Tesla is using Lathrop as a jumping off point for ramped up weekly production of 5,000 Model 3 electric cars at their Fremont factory.
The Palo Alto-based company – which purchased a portion of the old New United Motors manufacturing plant in Fremont when Toyota announced that they were shutting down production – has turned the unused portions of the old Pilkington float glass manufacturing plant in Lathrop into a temporary storage facility for its completed vehicles as they await shipping.
The notoriously secretive company worked out a contract with Reynolds and Brown – the owners of the property – with some assistance from the City of Lathrop to facilitate the outdoor storage.
And for the last month, Louise Avenue has been buzzing with car haulers that are loading up vehicles from the facility and taking them back onto nearly Interstate 5 to be delivered elsewhere – sometimes lining up inside of the complex.
It isn’t just the mass production Model 3 that is being temporarily housed in Lathrop, either. One truck that pulled out of the former manufacturing plant on Thursday had a number of covered and uncovered Model X vehicles – the crossover with “falcon doors” that open out much the same way that they do on high-end sports cars, and the old DeLorean – as well as a number of full-sized Model S sedans.
They’re even visible from the street – lines and lines of Tesla vehicles glimmer in the valley sun while others are covered as they await their final destination.
According to Business Insider, it is believed that several thousand of the popular electric cars are sitting on the blacktop in Lathrop, and just as many in a similar location in Burbank down in Southern California.

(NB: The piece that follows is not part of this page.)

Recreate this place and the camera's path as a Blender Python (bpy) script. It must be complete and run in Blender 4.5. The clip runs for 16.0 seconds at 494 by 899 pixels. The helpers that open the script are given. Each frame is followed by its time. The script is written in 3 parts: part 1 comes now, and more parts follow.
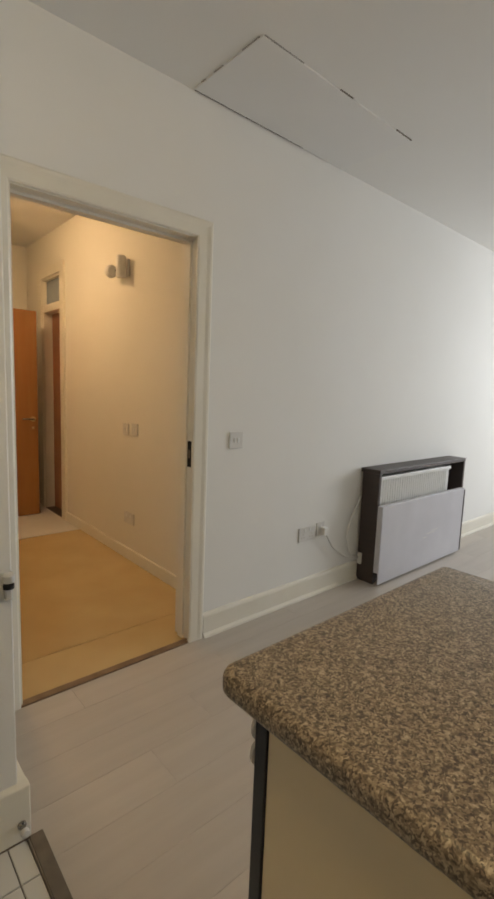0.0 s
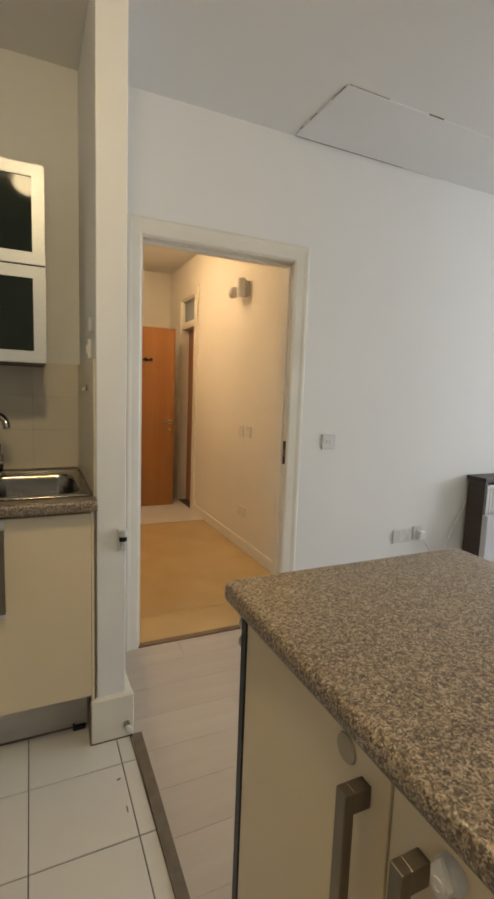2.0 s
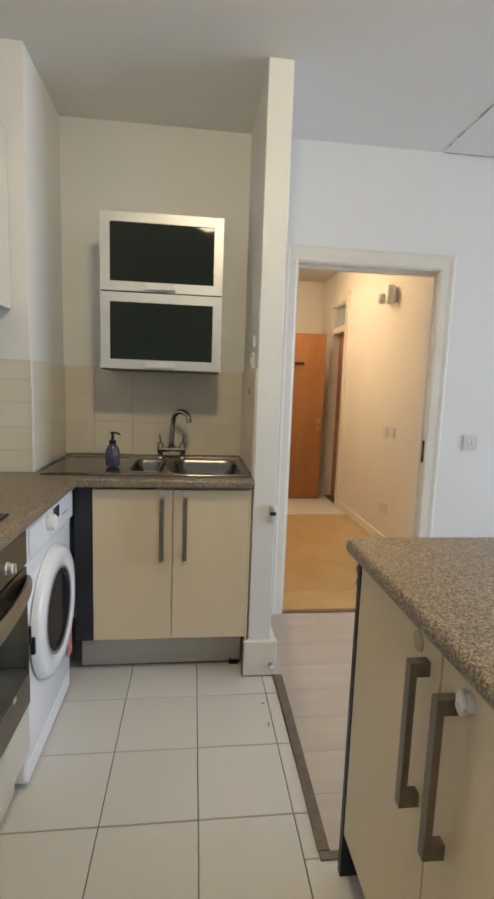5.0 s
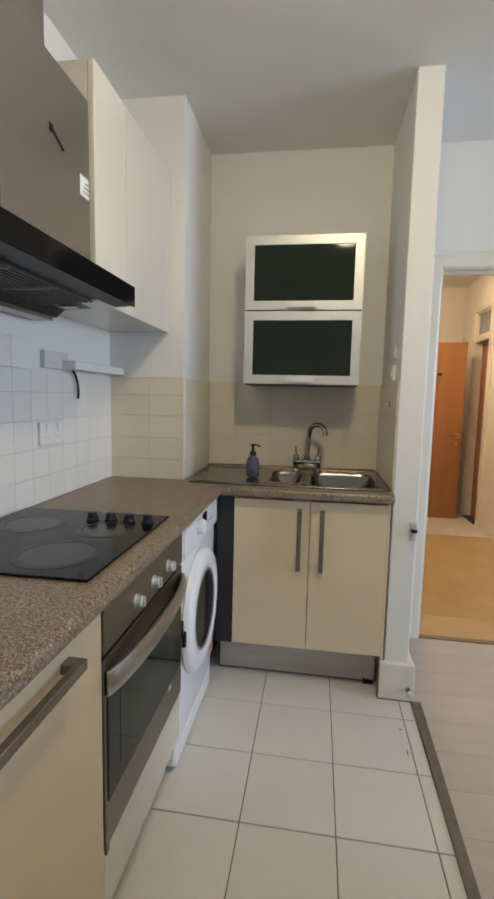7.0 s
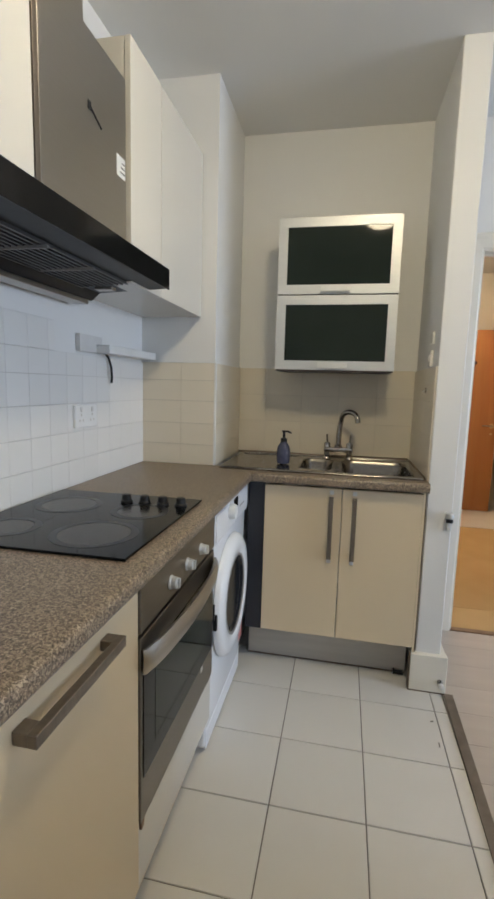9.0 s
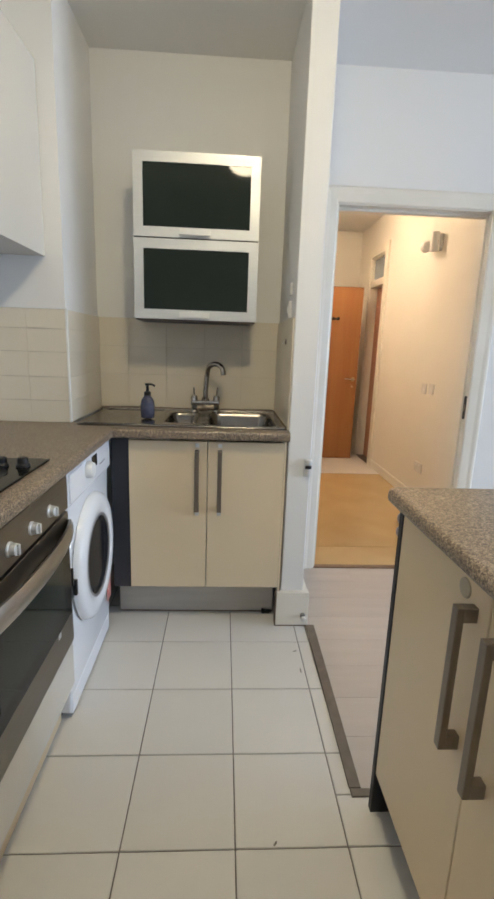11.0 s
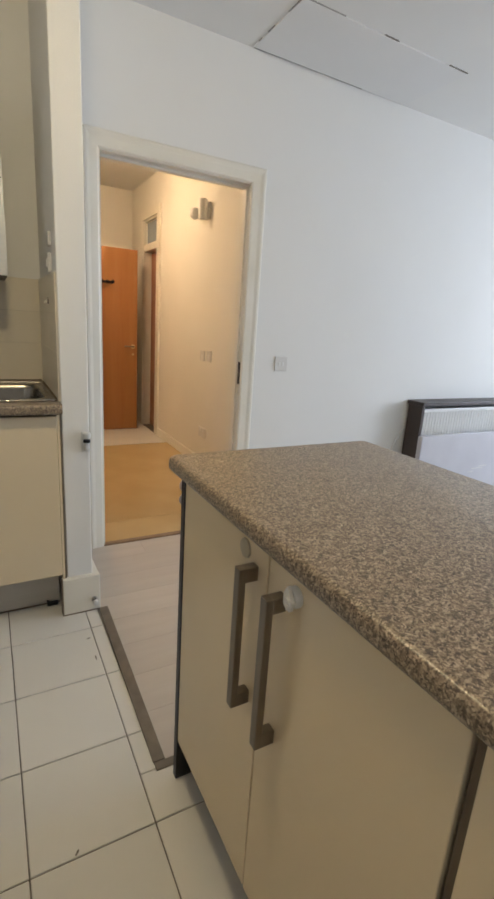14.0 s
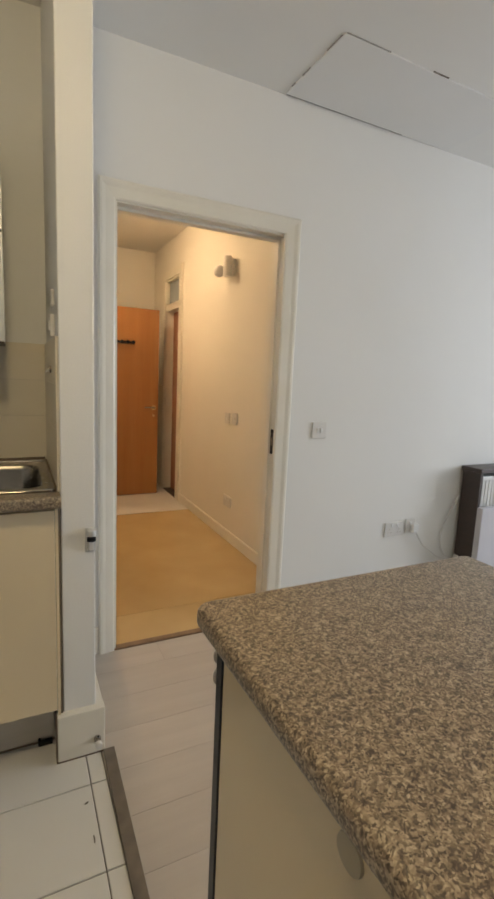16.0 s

“We use Lathrop as a loading hub for cars being shipped to other locations for deliver to customers,” Business Insider reported a Tesla spokesperson stating. “As our deliveries increase, we’re obviously going to have more cars there.”
That means per capita, given the city’s population of 24,000, there are more Teslas in Lathrop than anywhere else on the planet. Fremont where the Tesla assembly line is operated has 233,126 residents while Burbank has 105,000 residents.

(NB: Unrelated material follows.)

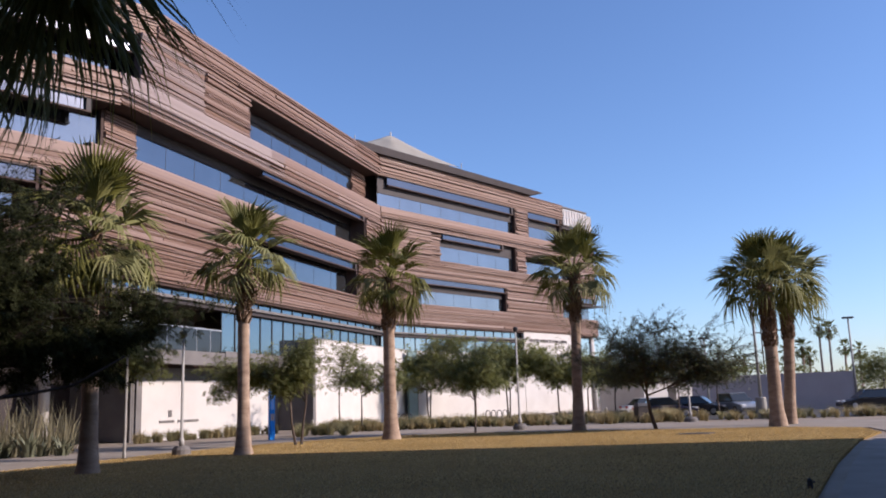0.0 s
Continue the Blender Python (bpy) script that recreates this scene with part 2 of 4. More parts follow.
# ---- the large copper-clad building ----
FOLD = Vector((-5.56, 81.81, 0.0))
building = thing("office_building", "large five-storey building clad in layered copper-brown boards with deep ribbon windows", "building", at=Matrix.Translation(FOLD))


class Seg:
    """A straight stretch of facade: s runs along it, o outwards, z up; all from the fold's foot."""

    def __init__(self, az, s0=0.0, base=None, out=0.0):
        a = radians(az)
        self.u, self.n = Vector((math.sin(a), math.cos(a), 0)), Vector((math.cos(a), -math.sin(a), 0))
        self.base = Vector((0, 0, 0)) if base is None else base.u * s0 + base.n * out

    def p(self, s, o, z):
        return self.base + self.u * s + self.n * o + Vector((0, 0, z))

    def m(self, s, o, z, ls, lo, lz):
        r = Matrix((self.u, -self.n, Vector((0, 0, 1)))).transposed().to_4x4()
        return Matrix.Translation(self.p(s, o, z)) @ r @ Matrix.Diagonal((ls, lo, lz, 1))

    def box(self, bm, s0, s1, o0, o1, z0, z1, d0=0.0, d1=0.0):
        hexa(bm, [self.p(s0, o0, z0), self.p(s1, o0, z0), self.p(s1 + d1, o1, z0), self.p(s0 + d0, o1, z0), self.p(s0, o0, z1), self.p(s1, o0, z1), self.p(s1 + d1, o1, z1), self.p(s0 + d0, o1, z1)])


LEFT, RIGHT = Seg(19), Seg(41)

# boards, shared: front face proud, lips chamfered, each thicker at one end than at the other
prof = [(0, 0), (-0.75, 0.0), (-1.0, 0.12), (-1.0, 0.86), (-0.75, 1.0), (0, 1.0)]
TAPER = ((1.0, 1.0), (1.0, 0.6), (0.6, 1.0), (1.0, 0.8), (0.8, 1.0), (1.0, 0.5))


def board_faces(bm, m, ends):
    a = [bm.verts.new(m @ Vector((0, y * ends[0], z))) for y, z in prof]
    b = [bm.verts.new(m @ Vector((1, y * ends[1], z))) for y, z in prof]
    bm.faces.new(a)
    bm.faces.new(b[::-1])
    for i in range(5):
        bm.faces.new((a[i + 1], a[i], b[i], b[i + 1]))


def board_shapes(mat):
    shapes = []
    for ends in TAPER:
        bm = bmesh.new()
        board_faces(bm, Matrix.Identity(4), ends)
        me = bpy.data.meshes.new("board")
        bm.to_mesh(me)
        bm.free()
        me.materials.append(mat)
        shapes.append(me)
    return shapes


BOARDS, PALE_BOARDS = board_shapes(M["copper"]), board_shapes(M["copper_pale"])
bm = bmesh.new()
cuboid(bm, 0, 1, -1, 0, 0, 1)
bar_mesh = bpy.data.meshes.new("mullion")
bm.to_mesh(bar_mesh)
bm.free()
bar_mesh.materials.append(M["mullion"])
board_far = bmesh.new()
rb = random.Random(7)
counts = {"near": 0}
backing_bm = bmesh.new()


def cladding(seg, s0, s1, z0, z1, near, out=0.0, flare=0.0, cap=False, pale=0.0):
    """Rows of long boards of uneven height and depth over a dark backing wall."""
    seg.box(backing_bm, s0 + 0.01, s1 - 0.01, out - 0.45, out - 0.02, z0 + 0.01, z1 - 0.01)
    z = z0
    while z < z1 - 0.02:
        hgt = min(rb.choice((0.06, 0.07, 0.09, 0.11, 0.14, 0.18, 0.26)), z1 - z)
        if z1 - z - hgt < 0.07:
            hgt = z1 - z
        proud = rb.choice((0.02, 0.05, 0.08, 0.12, 0.17, 0.23))
        if cap and z1 - z < 0.75:
            hgt, proud = z1 - z, 0.13
        s = s0
        while s < s1 - 0.01:
            ln = min(rb.uniform(8.0, 24.0), s1 - s)
            if s1 - s - ln < 1.2:
                ln = s1 - s
            lo = proud + rb.uniform(-0.012, 0.012) + flare * (z1 - z) / (z1 - z0)
            if near and counts["near"] < 300:
                counts["near"] += 1
                shared("board", rb.choice(PALE_BOARDS if rb.random() < pale else BOARDS), building, seg.m(s, out - 0.03, z + 0.008, ln - 0.012, lo + 0.03, hgt - 0.022))
            else:
                board_faces(board_far, seg.m(s, out - 0.03, z + 0.008, ln - 0.012, lo + 0.03, hgt - 0.022), rb.choice(TAPER))
            s += ln
        z += hgt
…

Unlike other car manufacturers that have dealers across the country that can floor models that are later sold to customers, Tesla relies only on brick-and-mortar storefronts to sell their vehicles, meaning that they to be stored somewhere. With limited space at the NUMMI plant in Fremont, places like Lathrop – where Tesla has a manufacturing facility – serve as a temporary staging area.
The glass plant once produced auto glass for Toyotas and GM vehicles produced at the former NUMNI plant.
The unique use of the property is just another way that the shuttered glass manufacturing facility is once again becoming a daily destination.
According to the Northern California chapter of the Society of Industrial and Office Realtors, Reynolds and Brown and Jones Development Company acquired the 1 million square foot industrial building and grounds for $11.75 million in August of 2015 after it had been shuttered for two years. Almost one year after acquiring the property, the new owners announced that Kraft Heinz would be leasing 723,000 square feet of the complex to serve the distribution center for its tomato processing facilities throughout the area.
Tesla made international headlines back in 2014 when it was announced that they would be leasing the 431,000-square foot warehouse visible from Interstate 5 that used to serve as a Mopar distribution facility on Harlan Road in Lathrop.
The exact use of the building was not disclosed by the company, but at the time of the announcement all signs pointed towards manufacturing – a number of jobs that were listed on the company’s website called for CNC machine operators and technicians.